How does the rule of caveat emptor apply to guarantee/warranty?
Caveat emptor literally means “buyer beware”. In other words, the buyer takes the risk as to the quality and condition of the goods he/she buys. A guarantee certificate protects a buyer in such conditions. Apart from this, Section 16 of the Indian Sale of Goods Act provides three more exceptions to the rule of caveat emptor so as to provide additional protection to a buyer, even if there is no warranty/guarantee given by the seller:
- Sub-section (i) of Section IB, of the Act provides that, if the buyer, relying on the seller’s skill or judgment, tells the seller the particular purpose for which he requires the goods and the goods are of a description which the seller deals in, then there is an implied condition that the goods shall be reasonably fit for such purpose. However, if the product or item is one specified under its patent or other trade name, then there is no implied condition as to its fitness for any particular purpose.
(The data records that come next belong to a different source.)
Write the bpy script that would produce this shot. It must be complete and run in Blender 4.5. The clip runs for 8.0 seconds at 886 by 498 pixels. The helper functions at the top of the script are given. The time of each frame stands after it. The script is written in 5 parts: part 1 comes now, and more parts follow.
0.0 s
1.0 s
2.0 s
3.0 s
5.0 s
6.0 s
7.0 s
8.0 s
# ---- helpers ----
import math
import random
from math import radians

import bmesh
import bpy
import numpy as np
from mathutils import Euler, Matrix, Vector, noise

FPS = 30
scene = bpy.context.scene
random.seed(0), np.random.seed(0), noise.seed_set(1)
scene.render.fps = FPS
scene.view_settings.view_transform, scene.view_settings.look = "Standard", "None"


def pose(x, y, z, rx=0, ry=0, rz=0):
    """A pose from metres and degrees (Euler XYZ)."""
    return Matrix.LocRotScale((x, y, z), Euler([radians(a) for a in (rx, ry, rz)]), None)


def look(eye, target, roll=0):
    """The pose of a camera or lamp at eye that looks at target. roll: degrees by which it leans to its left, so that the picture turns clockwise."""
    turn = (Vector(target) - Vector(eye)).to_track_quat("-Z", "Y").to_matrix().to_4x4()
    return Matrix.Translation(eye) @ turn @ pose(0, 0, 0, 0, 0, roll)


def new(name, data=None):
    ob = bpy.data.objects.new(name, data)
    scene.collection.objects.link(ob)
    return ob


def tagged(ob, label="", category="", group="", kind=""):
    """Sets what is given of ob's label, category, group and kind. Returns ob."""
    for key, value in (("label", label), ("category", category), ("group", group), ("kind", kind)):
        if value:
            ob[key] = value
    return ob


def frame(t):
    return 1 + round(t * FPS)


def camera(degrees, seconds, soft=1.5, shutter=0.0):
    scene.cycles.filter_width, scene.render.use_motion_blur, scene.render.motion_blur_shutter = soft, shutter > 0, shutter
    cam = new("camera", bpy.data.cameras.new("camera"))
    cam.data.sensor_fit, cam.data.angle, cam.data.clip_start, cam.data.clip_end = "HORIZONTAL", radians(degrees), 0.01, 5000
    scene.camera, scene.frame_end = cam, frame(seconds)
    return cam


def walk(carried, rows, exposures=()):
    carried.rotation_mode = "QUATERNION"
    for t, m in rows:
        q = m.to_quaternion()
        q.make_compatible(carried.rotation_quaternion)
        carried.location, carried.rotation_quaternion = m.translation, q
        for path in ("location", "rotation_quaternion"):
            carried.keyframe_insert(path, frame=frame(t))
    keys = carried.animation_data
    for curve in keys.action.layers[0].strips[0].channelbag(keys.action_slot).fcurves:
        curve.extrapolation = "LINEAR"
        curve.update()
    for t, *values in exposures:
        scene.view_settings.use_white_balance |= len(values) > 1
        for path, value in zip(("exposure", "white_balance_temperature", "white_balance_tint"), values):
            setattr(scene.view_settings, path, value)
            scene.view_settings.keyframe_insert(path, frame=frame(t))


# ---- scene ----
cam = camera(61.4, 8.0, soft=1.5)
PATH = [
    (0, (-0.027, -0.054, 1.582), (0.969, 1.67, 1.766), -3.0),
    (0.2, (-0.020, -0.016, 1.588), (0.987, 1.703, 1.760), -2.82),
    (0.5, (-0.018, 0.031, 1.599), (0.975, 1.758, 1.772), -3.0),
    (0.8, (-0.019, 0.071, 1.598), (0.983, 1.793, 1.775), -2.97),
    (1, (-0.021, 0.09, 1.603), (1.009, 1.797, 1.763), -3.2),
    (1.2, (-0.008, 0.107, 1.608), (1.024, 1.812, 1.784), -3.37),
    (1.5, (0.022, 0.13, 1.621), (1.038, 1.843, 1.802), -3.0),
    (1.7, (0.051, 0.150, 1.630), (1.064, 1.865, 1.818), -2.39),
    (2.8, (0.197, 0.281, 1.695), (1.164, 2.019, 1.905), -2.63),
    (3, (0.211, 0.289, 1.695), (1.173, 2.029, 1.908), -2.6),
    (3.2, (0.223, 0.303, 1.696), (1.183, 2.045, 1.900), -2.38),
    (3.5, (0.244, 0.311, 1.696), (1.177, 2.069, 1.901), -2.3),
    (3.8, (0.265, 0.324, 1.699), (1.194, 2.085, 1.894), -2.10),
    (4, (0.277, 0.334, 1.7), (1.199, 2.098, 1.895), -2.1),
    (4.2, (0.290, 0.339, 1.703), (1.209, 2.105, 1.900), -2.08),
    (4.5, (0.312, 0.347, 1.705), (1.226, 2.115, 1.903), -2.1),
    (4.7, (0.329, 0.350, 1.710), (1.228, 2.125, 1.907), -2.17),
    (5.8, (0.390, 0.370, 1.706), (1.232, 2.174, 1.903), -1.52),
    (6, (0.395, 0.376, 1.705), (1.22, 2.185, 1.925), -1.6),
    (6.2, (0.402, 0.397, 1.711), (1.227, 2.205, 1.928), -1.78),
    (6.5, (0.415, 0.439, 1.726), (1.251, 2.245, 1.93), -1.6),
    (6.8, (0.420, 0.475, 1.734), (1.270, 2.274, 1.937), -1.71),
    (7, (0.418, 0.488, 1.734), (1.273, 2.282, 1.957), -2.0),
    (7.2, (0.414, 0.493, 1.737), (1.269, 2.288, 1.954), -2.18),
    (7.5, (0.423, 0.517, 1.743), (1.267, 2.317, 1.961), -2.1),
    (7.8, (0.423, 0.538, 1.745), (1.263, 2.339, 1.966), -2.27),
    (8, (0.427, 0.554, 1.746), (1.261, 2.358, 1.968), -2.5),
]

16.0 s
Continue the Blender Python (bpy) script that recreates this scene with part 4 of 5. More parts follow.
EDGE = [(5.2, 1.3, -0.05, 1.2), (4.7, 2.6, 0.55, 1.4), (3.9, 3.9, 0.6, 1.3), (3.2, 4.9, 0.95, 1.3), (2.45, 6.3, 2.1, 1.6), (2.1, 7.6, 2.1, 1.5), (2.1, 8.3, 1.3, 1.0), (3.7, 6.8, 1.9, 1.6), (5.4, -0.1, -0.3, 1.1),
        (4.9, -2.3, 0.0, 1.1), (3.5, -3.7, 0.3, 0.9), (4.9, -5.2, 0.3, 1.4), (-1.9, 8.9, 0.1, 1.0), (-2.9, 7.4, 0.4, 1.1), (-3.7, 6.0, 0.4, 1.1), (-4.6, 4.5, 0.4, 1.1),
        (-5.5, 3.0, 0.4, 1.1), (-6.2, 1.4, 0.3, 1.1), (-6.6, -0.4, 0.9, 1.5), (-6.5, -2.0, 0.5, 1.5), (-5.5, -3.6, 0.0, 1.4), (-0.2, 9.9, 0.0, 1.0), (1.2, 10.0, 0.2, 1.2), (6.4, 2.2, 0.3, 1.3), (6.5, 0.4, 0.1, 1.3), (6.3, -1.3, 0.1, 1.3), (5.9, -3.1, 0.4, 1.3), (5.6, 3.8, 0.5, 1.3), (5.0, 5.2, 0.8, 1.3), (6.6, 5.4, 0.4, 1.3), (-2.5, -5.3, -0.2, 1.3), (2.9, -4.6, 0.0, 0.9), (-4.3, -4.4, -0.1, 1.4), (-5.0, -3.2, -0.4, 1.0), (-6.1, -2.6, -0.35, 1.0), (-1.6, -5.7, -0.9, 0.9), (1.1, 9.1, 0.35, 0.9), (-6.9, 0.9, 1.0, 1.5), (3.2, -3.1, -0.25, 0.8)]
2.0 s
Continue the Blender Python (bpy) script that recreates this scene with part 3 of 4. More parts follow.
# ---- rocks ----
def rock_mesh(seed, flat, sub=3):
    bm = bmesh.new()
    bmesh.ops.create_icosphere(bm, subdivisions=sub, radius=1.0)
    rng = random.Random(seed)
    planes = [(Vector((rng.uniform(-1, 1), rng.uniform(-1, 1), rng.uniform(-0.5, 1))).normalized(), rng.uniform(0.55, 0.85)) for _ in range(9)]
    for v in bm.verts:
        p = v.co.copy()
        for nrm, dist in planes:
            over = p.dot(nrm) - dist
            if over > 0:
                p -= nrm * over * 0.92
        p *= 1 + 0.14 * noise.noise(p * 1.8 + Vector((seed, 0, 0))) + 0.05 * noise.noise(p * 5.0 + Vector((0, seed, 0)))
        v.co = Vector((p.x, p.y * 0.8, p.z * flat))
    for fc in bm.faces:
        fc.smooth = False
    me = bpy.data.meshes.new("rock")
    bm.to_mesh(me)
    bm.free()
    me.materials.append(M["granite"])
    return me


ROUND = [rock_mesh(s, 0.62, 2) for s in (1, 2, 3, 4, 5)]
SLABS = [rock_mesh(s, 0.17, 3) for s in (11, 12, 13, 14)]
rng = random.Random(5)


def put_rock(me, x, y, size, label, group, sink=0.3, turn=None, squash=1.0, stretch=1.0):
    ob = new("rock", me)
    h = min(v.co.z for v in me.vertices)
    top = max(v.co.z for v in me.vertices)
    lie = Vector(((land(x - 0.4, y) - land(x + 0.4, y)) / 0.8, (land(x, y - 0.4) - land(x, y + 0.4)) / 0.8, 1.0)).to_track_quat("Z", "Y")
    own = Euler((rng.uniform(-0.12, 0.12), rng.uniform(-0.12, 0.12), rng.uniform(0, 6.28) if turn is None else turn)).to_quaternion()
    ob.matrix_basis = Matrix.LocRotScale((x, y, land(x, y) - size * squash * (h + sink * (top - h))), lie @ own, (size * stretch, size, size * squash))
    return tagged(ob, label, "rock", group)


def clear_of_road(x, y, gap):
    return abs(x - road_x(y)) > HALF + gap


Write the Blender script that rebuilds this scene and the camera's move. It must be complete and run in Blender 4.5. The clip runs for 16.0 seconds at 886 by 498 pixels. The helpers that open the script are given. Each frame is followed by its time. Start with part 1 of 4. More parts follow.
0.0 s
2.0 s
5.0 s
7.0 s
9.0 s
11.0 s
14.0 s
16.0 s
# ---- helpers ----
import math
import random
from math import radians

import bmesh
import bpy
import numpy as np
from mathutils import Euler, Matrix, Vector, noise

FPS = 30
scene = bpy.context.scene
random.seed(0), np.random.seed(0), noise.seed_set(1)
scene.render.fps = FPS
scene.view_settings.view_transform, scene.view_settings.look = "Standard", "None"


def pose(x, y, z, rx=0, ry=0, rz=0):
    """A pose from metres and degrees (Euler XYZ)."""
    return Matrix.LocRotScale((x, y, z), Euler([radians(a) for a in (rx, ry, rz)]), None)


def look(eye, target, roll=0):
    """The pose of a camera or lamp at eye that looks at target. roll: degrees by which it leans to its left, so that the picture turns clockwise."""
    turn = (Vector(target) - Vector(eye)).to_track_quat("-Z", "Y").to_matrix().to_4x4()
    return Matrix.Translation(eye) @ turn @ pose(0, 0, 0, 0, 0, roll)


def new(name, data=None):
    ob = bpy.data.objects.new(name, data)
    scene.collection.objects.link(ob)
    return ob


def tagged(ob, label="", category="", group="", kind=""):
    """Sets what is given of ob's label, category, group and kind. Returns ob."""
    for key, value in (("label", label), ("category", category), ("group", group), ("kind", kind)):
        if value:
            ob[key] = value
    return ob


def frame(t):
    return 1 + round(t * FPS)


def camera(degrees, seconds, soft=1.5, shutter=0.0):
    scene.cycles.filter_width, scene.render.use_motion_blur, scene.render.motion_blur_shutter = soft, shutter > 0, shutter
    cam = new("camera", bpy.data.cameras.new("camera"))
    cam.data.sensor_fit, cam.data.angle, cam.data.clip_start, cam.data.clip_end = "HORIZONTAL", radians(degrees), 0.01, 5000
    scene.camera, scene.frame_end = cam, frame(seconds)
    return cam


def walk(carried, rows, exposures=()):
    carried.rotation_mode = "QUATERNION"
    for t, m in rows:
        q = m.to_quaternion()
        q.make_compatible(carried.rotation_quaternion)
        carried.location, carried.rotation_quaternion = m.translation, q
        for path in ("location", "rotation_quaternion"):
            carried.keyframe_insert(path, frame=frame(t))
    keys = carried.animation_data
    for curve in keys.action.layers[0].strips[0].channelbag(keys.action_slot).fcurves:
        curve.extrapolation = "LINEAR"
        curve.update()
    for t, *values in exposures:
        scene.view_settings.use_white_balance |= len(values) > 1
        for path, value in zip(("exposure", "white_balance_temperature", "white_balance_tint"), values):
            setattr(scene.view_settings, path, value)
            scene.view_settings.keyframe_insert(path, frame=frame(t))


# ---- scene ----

- The second exception provides that if the goods are bought by description from a seller, who deals in goods of that kind, then there is an implied condition that the goods shall be of merchantable quality. However, if the buyer has examined the goods himself, there shall be no implied condition as regards defects which such examination ought to have revealed.
- The last exception to the rule of caveat emptor is that, if in a particular trade, an implied warranty or condition as to quality or fitness for a particular purpose is automatically implied by the usage of the trade itself.
Is it necessary that to avail the protection under guarantee/ warranty, the seller must be an authorized dealer?
No, it is not necessary that the seller must be an authorized dealer for you to avail the benefit of the guarantee. In the case of Prabir Chandra Mohapatra v. Sabyasachi Jena, Chairman, Nokia India Pvt. Ltd, the State consumer dispute redressal commission ordered a local dealer to refund of the cost of the defective Nokia mobile set along with compensation and cost of litigation even though he was not an authorized dealer of Nokia nor did he have an authorized service centre.